It is not how much you know that matters. It is how well and deeply you live that counts.

In her beautiful poem “Answers” Mary Oliver writes about her grandmother who, although, uneducated in a formal sense lived in a way that enabled her to be connected to the earth and to the rhythms of life. Oliver writes,

If I envy anyone it must be
My grandmother in a long ago
Green summer, who hurried
Between kitchen and orchard on small
Uneducated feet, and took easily
All shining fruits into her eager hands.

That summer I hurried too, wakened
To books and music and circling philosophies.
I sat in the kitchen sorting through volumes of answers
That could not solve the mystery of the trees.

My grandmother stood among her kettles and ladles.
Smiling, in faulty grammar,
She praised my fortune and urged my lofty career:
So to please her I studied – but I will remember always
How she poured confusion out, how she cooled and labeled
All the wild sauces of the brimming year.

In our information oriented age, the grandmothers who live not in ideas and books but in real physical places like “kitchen and orchard” and “kettles and laddles,” are often forgotten. They are over-looked in the dazzle of intellectual brilliance that we revere in our pundits and professionals. We look to “books and music and circling philosophies,” for “volumes of answers.” But in the end we discover they are not able to “solve the mystery of the trees.”

As a person who pours out far too many words and relies far too much on ideas, I need to hear the wisdom of Mary Oliver’s grandmother. I need to know that my great thoughts frequently accumulate confusion rather than pouring it out to be “cooled and labeled,” with the sanity of a life well-lived.

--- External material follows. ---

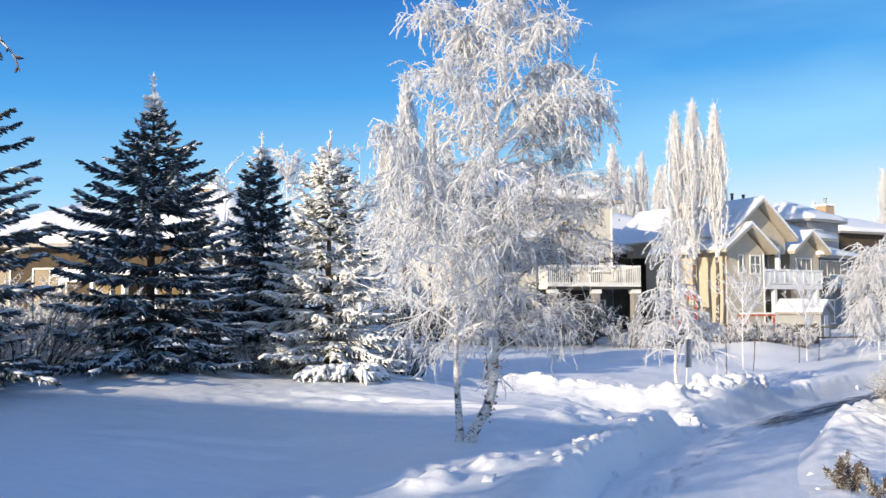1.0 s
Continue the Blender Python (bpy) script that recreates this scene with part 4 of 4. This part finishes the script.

It makes me sad how often I miss the wisdom of the grandmothers of the world. We live beside the quiet steady knowing of love that pours out of the silent witness of a faithful life. And we pay no attention because we are so distracted by the busy hum of the experts who prattle in the press and pontificate in public.

I feel sad that so many of the quiet grandmothers of our culture are made to feel that they are less important because they walk on “uneducated feet… Smiling, in faulty grammar.”

There is a wisdom to the body that works cooling and labeling “All the wild sauces of the brimming year.” There is a beauty to a life lived in harmony with the seasons and in deep respect for the rhythms and patterns of life.

I want to honour the hidden wisdom of the one who labours quietly, steadily, and faithfully. I want to join her in being able to take “easily/ All shinning fruits into her eager hands.”

She holds the true richness of life. She penetrates to a depth of reality that is easily missed in the “circling philosophies” to which I am so tempted to give all my attention. I want to join her in the work of her hands, living in tune with the creation that is God’s gift and in which the presence of the Divine is most deeply known.

Wisdom does not reside in knowing more. It lies in the daily faithfulness of simple actions repeated over time. “Chop wood; carry water.” Live the details of your day with attention and patience. Honour the present moment by being present to the necessary tasks of your life.

There are no great enterprises that need to be accomplished. There is only the task at hand. Every action can become the sacrament of the present moment opening into the vast mystery of life that is the source of all wisdom and meaning.